■ What the task requires: Look for the string "location" in every line, and copy each line that has it.

=-=-=-=-=

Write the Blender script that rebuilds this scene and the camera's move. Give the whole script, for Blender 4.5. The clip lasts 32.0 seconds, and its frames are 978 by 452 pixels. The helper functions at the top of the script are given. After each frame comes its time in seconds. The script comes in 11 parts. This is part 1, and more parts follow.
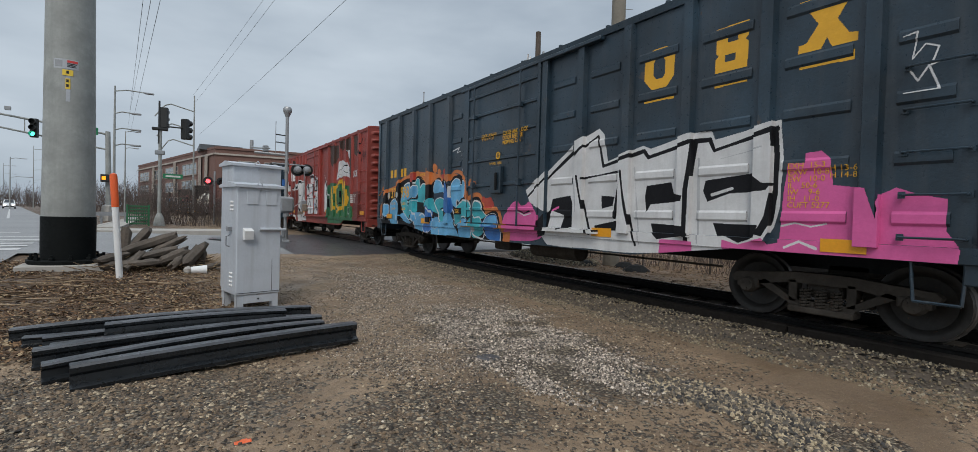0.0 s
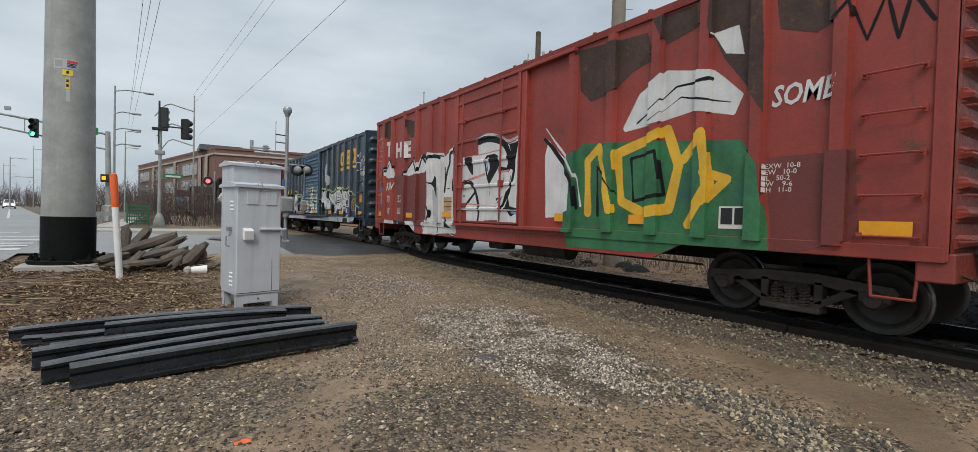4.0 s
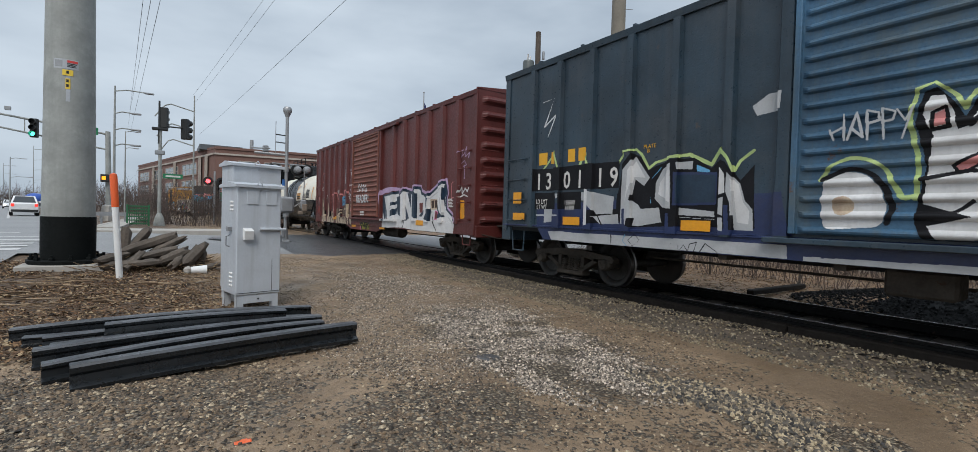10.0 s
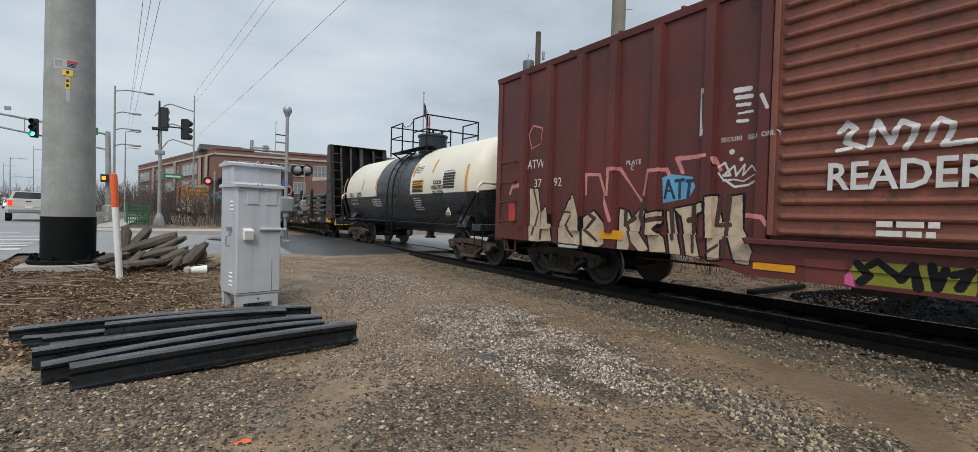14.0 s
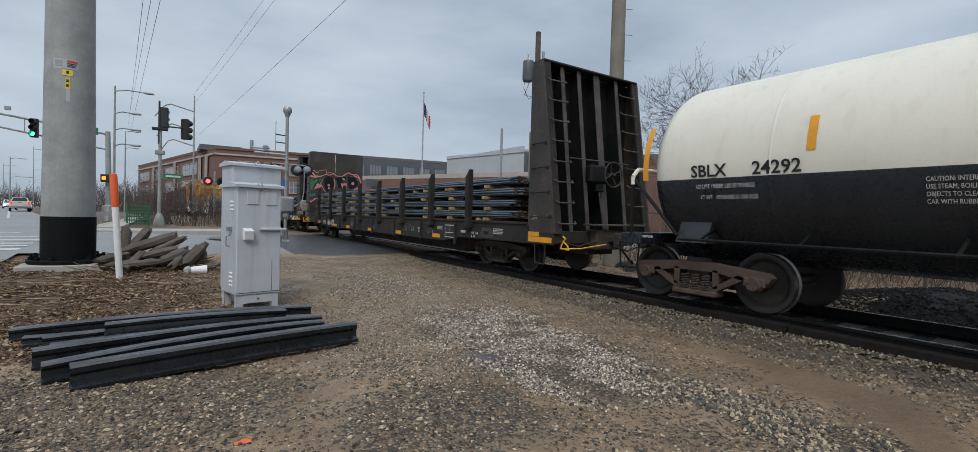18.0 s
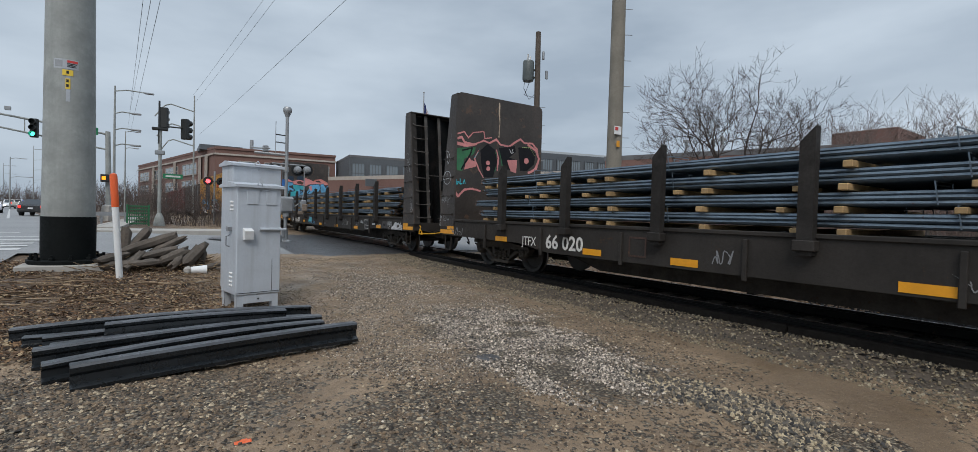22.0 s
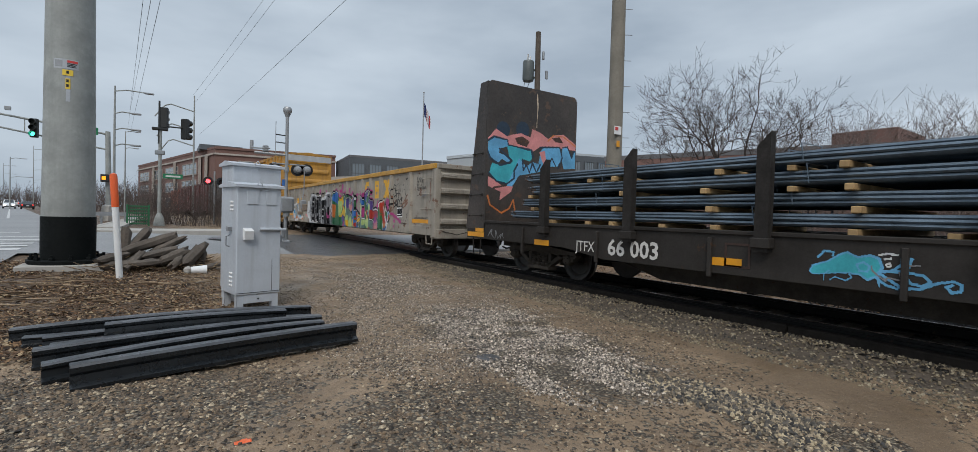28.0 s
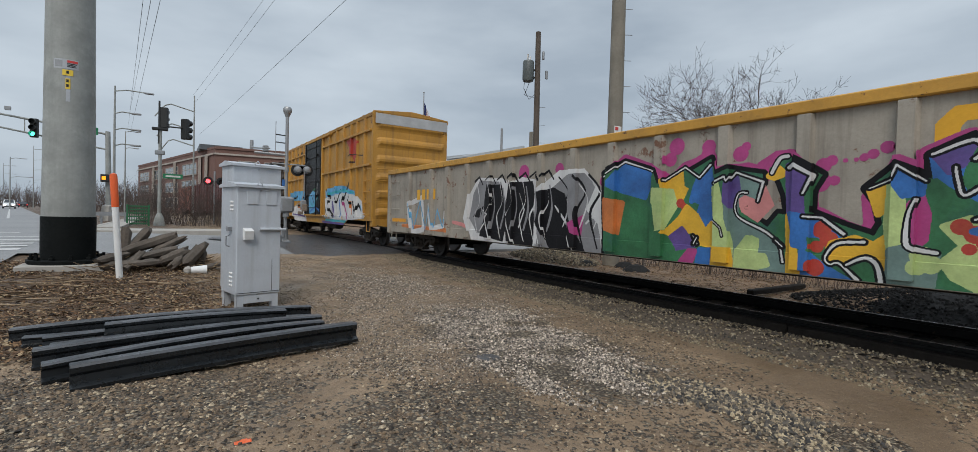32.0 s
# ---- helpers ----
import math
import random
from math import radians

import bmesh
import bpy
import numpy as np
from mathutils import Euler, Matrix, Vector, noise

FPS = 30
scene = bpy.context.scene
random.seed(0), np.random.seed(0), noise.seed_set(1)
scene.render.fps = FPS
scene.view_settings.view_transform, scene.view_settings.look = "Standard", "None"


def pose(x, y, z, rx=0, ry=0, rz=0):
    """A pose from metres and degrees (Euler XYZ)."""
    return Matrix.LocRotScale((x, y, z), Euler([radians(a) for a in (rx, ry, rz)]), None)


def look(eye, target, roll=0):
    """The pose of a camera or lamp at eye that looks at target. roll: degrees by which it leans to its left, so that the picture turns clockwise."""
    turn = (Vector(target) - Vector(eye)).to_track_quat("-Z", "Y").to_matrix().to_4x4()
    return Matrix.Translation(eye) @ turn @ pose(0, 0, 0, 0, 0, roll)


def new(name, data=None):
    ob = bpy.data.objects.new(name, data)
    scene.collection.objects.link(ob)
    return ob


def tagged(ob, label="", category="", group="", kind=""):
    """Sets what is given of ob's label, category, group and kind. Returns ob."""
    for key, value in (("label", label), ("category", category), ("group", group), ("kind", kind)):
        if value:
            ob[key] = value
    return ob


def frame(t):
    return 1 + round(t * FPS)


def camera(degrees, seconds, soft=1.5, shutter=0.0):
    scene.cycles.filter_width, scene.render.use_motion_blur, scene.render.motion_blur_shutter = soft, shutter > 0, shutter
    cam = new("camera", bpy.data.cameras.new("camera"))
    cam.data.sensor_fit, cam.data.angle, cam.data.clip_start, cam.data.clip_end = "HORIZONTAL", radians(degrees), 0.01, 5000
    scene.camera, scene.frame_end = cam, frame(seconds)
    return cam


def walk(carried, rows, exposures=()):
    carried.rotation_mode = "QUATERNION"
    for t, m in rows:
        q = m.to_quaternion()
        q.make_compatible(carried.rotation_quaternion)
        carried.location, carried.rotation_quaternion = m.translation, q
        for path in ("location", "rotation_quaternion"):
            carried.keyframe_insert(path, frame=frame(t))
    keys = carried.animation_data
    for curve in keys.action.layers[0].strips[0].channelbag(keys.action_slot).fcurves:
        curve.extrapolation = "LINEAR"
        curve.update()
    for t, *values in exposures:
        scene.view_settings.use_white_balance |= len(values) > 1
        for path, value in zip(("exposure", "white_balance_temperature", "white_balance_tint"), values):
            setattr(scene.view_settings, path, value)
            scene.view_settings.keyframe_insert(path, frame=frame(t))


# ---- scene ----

=-=-=-=-=

■ Task output:
        carried.location, carried.rotation_quaternion = m.translation, q
        for path in ("location", "rotation_quaternion"):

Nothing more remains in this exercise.